FR 124 begins as a muddy trail and then eventually opens into an actual forest road, although still VERY greasy with the thawing mud. I crossed over Hwy 3 south of Mormon Lake, then continued west to Interstate 17 and the exchange with Schnebly Road.
I grabbed a broken stick and scraped off as much caked-on mud as possible. The chain and suspension was completely clogged with the clay. Poor Yamaha!
The light snow the night before had turned the dirt roads into slick grease, almost too greasy to stand up on! I can only imagine that this section would be nearly impassable after a heavy rain. And Arizona gets heavy “monsoon” rains in late summer!
Schnebly Hill Road is an ADV destination in itself. It leads down into Sedona and the unique red rock landscape.
Here is a video of the ride down Schnebly Hill Road:
I reached my destination in Sedona late afternoon on Day 3 having covered 143 miles. In total I had ridden 576 miles from Sierra Vista in three days. The official AZBDR route recommends four days to cover these sections, ending in Winona at Interstate 40.
The full AZBDR also includes two more days riding north through the Navajo Reservation and includes a side-trip to the Grand Canyon. This would provide an easy 6-day trip across Arizona of about 743 miles, or 123 miles per day. Because of many previous trips to Arizona and the Grand Canyon I elected to skip these last two sections for this ride.
If you are planning to ride the AZBDR and have some extra time, I would definitely encourage you to take the 40 mile side trip to Sedona. There are hundreds of miles of well-marked trails in the surrounding forest and desert. There are also numerous guided 4×4 and ATV tours, as well as many places to rent ATV’s and Jeeps if you want an alternative to your motorcycle.

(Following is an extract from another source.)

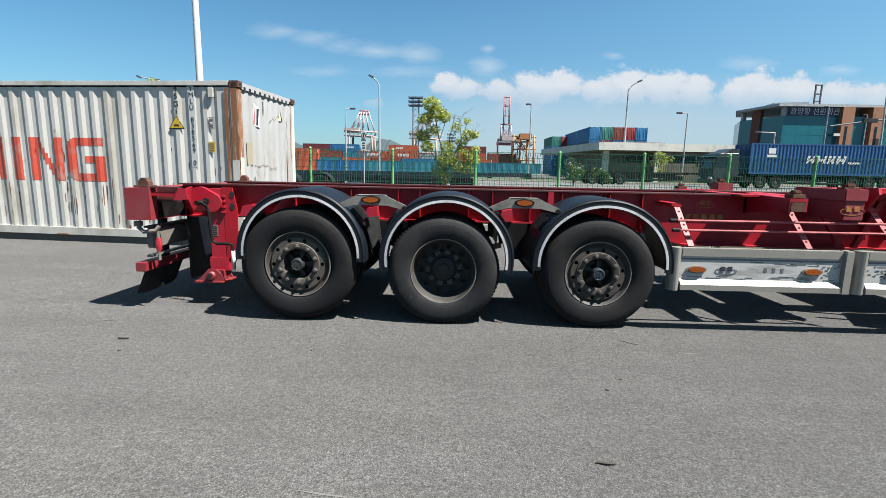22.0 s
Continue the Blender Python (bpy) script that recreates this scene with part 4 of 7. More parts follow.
def build_toolbox():
    for y0, s in ((0.02, 1), (2.48, -1)):
        def Y(a):
            return y0 + s * a
        def sp(a, b):
            return sorted((Y(a), Y(b)))
        bm = bmesh.new()
        prism(bm, [(3.385, Y(0.0)), (4.625, Y(0.0)), (4.42, Y(0.5)), (3.66, Y(0.5))], "z", 0.775, 1.215)
        bmesh.ops.bevel(bm, geom=bm.edges[:], offset=0.02, segments=2, affect="EDGES")
        tb = part("tool_box", bm, NAVY_BOX, TRAILER, "dark navy plastic tool box with two latches", True)
        bm = bmesh.new()
        prism(bm, [(3.375, Y(-0.008)), (4.635, Y(-0.008)), (4.43, Y(0.51)), (3.65, Y(0.51))], "z", 1.195, 1.235)
        bmesh.ops.bevel(bm, geom=bm.edges[:], offset=0.01, segments=2, affect="EDGES")
        part("lid", bm, NAVY_BOX, tb, "", True)
        for x0 in (3.62, 4.20):
            for k in range(4):
                bm = bmesh.new()
                box(bm, x0, x0 + 0.20, *sp(-0.014, 0.01), 0.80 + k * 0.055, 0.832 + k * 0.055, 0.008)
                part("rib", bm, NAVY_BOX, tb, "", True)
        bm = bmesh.new()
        box(bm, 3.86, 4.16, *sp(-0.008, 0.01), 0.80, 1.02, 0.006)
        box(bm, 3.44, 4.57, *sp(-0.006, 0.01), 1.135, 1.165, 0.004)
        box(bm, 3.88, 4.14, *sp(-0.012, 0.01), 1.04, 1.165, 0.006)
        part("front_relief", bm, NAVY_BOX, tb, "", True)
        for x in (3.79, 4.23):
            bm = bmesh.new()
            box(bm, x - 0.085, x + 0.085, *sp(-0.009, 0.005), 1.02, 1.165, 0.004)
            part("latch_recess", bm, SIGN_BLACK, tb, "black latch recess")
            bm = bmesh.new()
            prism(bm, [(x - 0.075, 1.02), (x + 0.075, 1.02), (x + 0.05, 1.055), (x - 0.06, 1.055)], "y", *sp(-0.014, 0.0))
            box(bm, x - 0.035, x + 0.035, *sp(-0.028, 0.0), 1.08, 1.105, 0.004)
            box(bm, x - 0.010, x + 0.010, *sp(-0.024, 0.0), 1.06, 1.13, 0.003)
            part("latch", bm, ALU, tb, "worn bright latch")
        bm = bmesh.new()
        prism(bm, [(3.86, 0.985), (4.16, 0.985), (4.13, 0.83), (3.89, 0.83)], "y", *sp(-0.016, 0.0))
        part("centre_panel", bm, NAVY_BOX, tb)
        for x0, x1, z0, z1 in ((3.40, 4.61, 0.780, 0.798), (3.395, 3.415, 0.798, 1.19), (4.595, 4.615, 0.798, 1.19)):
            bm = bmesh.new()
            box(bm, x0, x1, *sp(-0.012, 0.0), z0, z1, 0.004)
            part("edge_bead", bm, NAVY_BOX, tb)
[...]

It took a few hours to scrape and wash the mud off the Yamaha. Then I enjoyed several days of vacation in Sedona. Too soon, it was time to load the bike for the drive back to Arkansas.
All cleaned up, now I am ready for the next adventure: the Oklahoma, Colorado and New Mexico sections of the Trans-America Trail and the Colorado Backcountry Discovery Route later this summer!